’’WORKING FOR ENERGY’’ is South Africa’s National Renewable Energy Programme. The programme is leading the way in the transformation  of energy provision in rural South Africa. The Working for Energy Programme was established out of the 10 point plan developed to advance the Working for Water biomass elements into a renewable energy feedstock solution. The programme was finally endorsed by Cabinet and was granted an initial funding allocation in the Minister of Finance, Budget speech 2009.
The Working for Energy Programme has two major focus areas, namely the provision of energy and demand side management. Both focus areas will place emphasis on labour-intensive options, targeting employment opportunities by all relevant stakeholders with emphasis  on rural communities.

WfE is a cross cutting initiative which has the potential for extensive Public/Private Sector Partnership, inter-governmental synergy and cooperative governance within the renewable as well as the Energy Management sector. WfE is rightly positioned to assist local authorities to relieve increasing pressure to reduce electricity demand, diversify and increase their own generation of electrical energy, to provide free basic services to indigent households and to provide sustainable energy systems to energy starved rural South Africa.

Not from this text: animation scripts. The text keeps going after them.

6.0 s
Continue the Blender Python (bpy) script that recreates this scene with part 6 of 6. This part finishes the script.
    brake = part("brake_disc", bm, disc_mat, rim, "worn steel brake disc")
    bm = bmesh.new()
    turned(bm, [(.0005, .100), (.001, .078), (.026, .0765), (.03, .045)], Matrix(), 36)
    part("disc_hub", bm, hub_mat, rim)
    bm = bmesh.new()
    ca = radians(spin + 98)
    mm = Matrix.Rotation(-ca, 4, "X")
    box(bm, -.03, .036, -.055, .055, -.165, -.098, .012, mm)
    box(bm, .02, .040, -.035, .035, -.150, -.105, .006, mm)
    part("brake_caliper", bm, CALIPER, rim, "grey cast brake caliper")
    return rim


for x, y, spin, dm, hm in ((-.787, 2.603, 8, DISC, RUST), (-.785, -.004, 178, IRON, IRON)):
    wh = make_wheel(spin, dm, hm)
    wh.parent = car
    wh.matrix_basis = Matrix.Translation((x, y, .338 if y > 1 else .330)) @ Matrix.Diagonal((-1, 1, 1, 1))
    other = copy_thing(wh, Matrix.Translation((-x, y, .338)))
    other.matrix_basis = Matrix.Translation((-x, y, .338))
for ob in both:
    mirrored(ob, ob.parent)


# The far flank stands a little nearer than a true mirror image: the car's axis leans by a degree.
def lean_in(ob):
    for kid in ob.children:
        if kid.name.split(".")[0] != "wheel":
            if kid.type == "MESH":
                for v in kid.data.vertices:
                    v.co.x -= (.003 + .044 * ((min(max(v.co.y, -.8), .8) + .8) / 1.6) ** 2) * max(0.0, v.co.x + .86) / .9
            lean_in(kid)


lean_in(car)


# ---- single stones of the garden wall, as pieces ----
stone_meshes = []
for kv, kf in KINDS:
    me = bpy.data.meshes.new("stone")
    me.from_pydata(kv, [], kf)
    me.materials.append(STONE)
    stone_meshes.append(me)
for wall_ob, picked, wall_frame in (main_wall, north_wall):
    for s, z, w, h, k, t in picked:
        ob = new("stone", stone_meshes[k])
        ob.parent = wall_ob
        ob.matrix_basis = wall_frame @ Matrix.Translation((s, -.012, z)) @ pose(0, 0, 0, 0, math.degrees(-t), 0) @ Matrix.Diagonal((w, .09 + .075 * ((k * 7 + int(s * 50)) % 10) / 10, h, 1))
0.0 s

WfE provides opportunities for Small and Medium Enterprises, local cooperatives and sustainable local economic development frameworks where communities can benefit from the Local Economic Development aspects and job creation opportunities.  WfE will help develop and deploy schemes for the provision of energy for local consumption and the reduction of long lead times associated with the existing over stretched electrification grid at present.

Mission and vision
The purpose of the Programme “Working for Energy” is to develop and apply practical approach implementation of sustainable labour intensive Renewable Energy and Energy Management type projects in rural energy starved South Africa. The programme interactively addresses:
  • Job creation and poverty alleviation;
  • Skills development and enterprise development;
  • Reducing electricity demand and overall energy utilization;
  • Developing and enhancing co-generation projects and developing new energy sources and efficiency enhancements;
  • Enhancing existing infrastructures;
  • Developing new green field projects for low cost housing electrification;
  • Reducing environmental impact and green-house gas emissions;

The Working for Energy focus areas includes
  • Biomass from invasive alien plants and bush encroachment; (downstream processing from the Working for Water initiative)
  • Biogas for rural energy access;
  • Commercial biogas: generation from agricultural waste;
  • Biogas from municipal solid waste;
  • Biogas generation from municipal waste water;
  • Bio fuels development and implementation in rural applications;
  • Provision of solar power for rural off grid or Smart-grid applications;
  • Small scale Co-Generation facilities;
  • Mini-Grid and Smart Grid Systems application in energy islands;
  • Mini Hydro Systems for both on and off grid applications;
  • Carbon Fuels;
  • Energy audits and energy management planning for schools, homes and businesses (concurrent water audits);
  • Provision of energy and water saving technologies for both retrofitting and new works;
  • Development and Installation of Biomass ceiling materials for installation as EE improvements for poor or rural households and;
  • The development and implementation of Measurement and Verification protocols for DSM projects incorporated under the programme;

Governance Structure
The Government of South Africa is committed through the Constitution of South Africa, 1996, and other legislation such as the National Environmental Management Act (NEMA) (Act 107 of 1998), the Energy Act (Act 38 of 2008) to concepts of sustainable development, environmental protection, energy efficiency and the promotion of renewable energies that are sustainable, cost effective and economically viable.

The Department of Energy is the sector department responsible for the Working for Energy Programme and coordinates with other stakeholders in the water, environmental, energy and public works, Arts and Culture and other sectors to ensure both synergy and full programme integration. The Department of Energy has the line function responsibility to initialise the programme, “Working for Energy. The Department of Energy („DOE”) is partnered with the South African National Energy Research Institute (“SANERI”) to implement the programme.